__What is needed__: Everything in the listing except the pictures should be written out exactly.

__Raw data__:
┌──
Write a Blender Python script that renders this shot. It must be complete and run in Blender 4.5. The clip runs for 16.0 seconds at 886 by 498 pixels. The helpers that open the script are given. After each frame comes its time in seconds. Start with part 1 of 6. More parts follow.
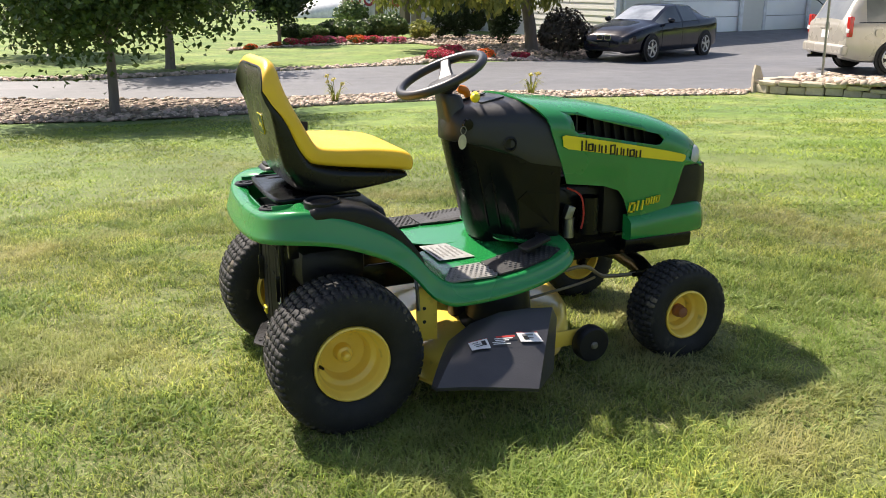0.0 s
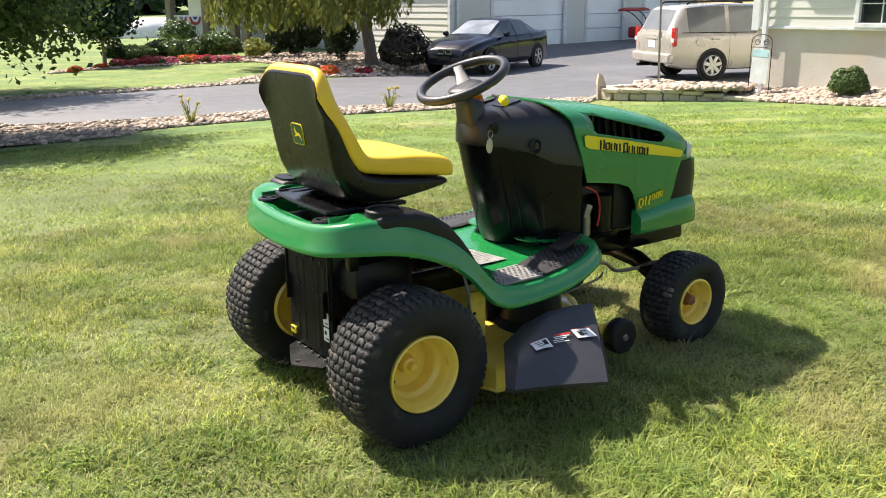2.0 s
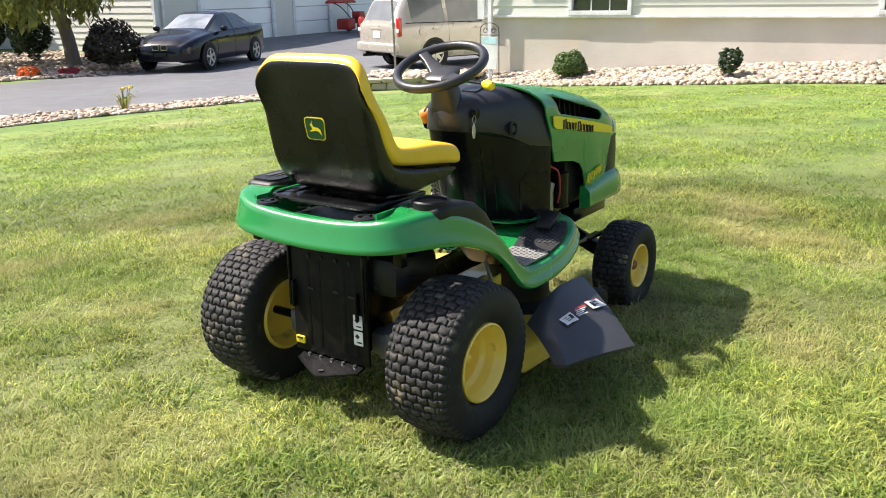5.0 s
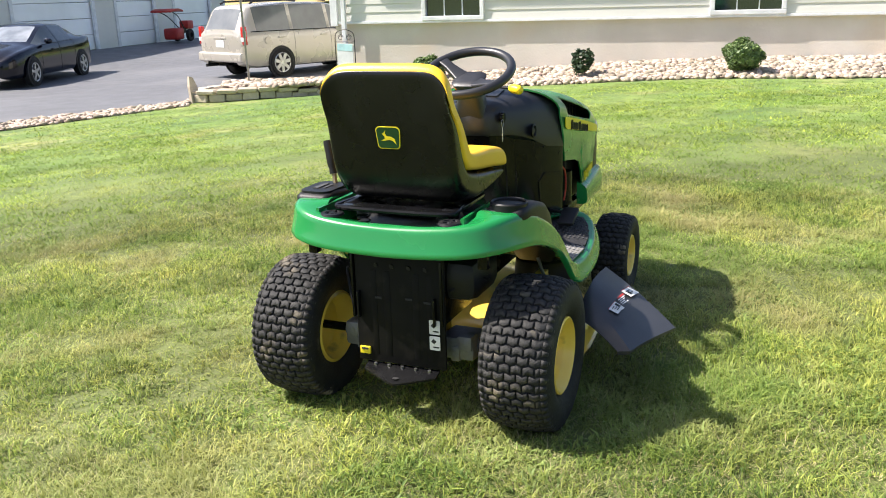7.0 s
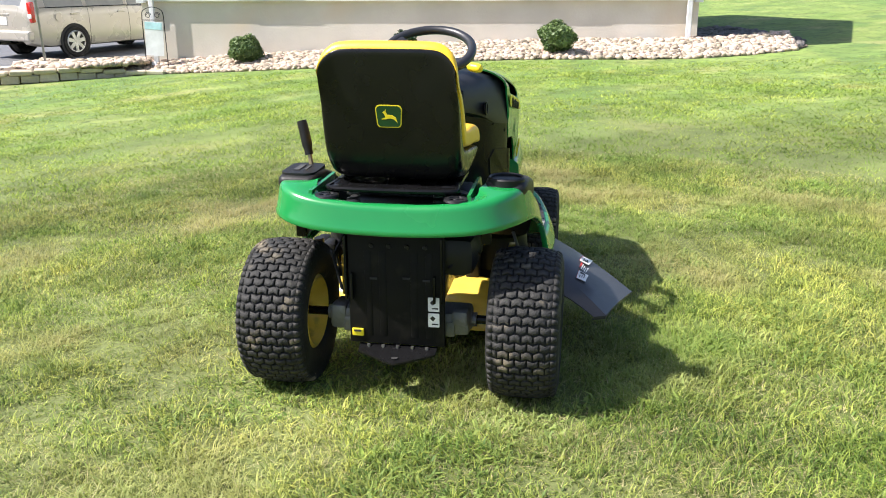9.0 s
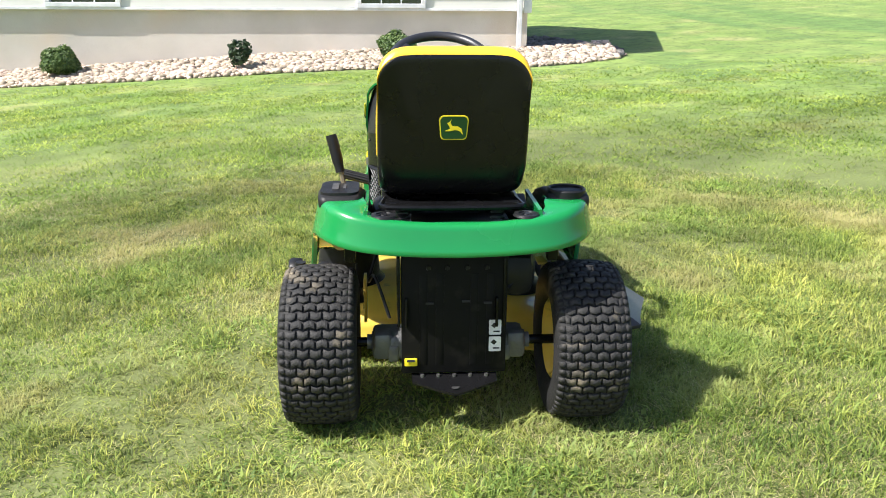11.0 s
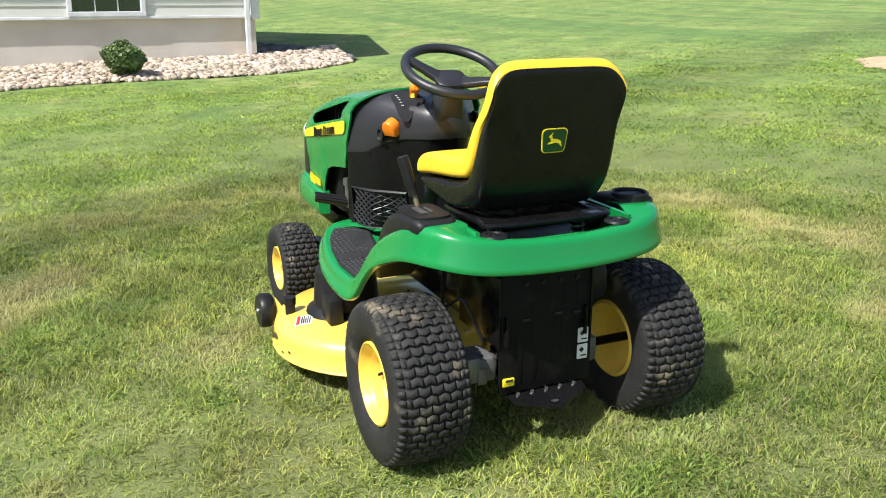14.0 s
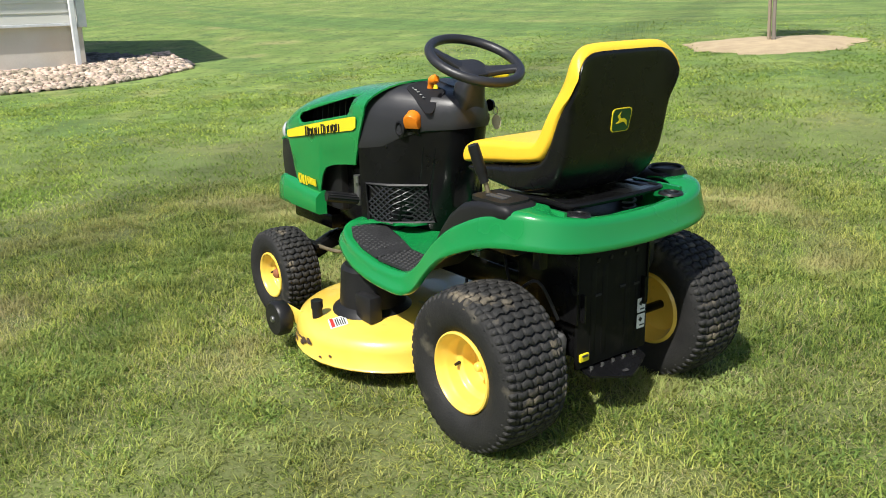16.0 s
└──
__Written answer__:
Write a Blender Python script that renders this shot. It must be complete and run in Blender 4.5. The clip runs for 16.0 seconds at 886 by 498 pixels. The helpers that open the script are given. After each frame comes its time in seconds. Start with part 1 of 6. More parts follow.
0.0 s
2.0 s
5.0 s
7.0 s
9.0 s
11.0 s
14.0 s
16.0 s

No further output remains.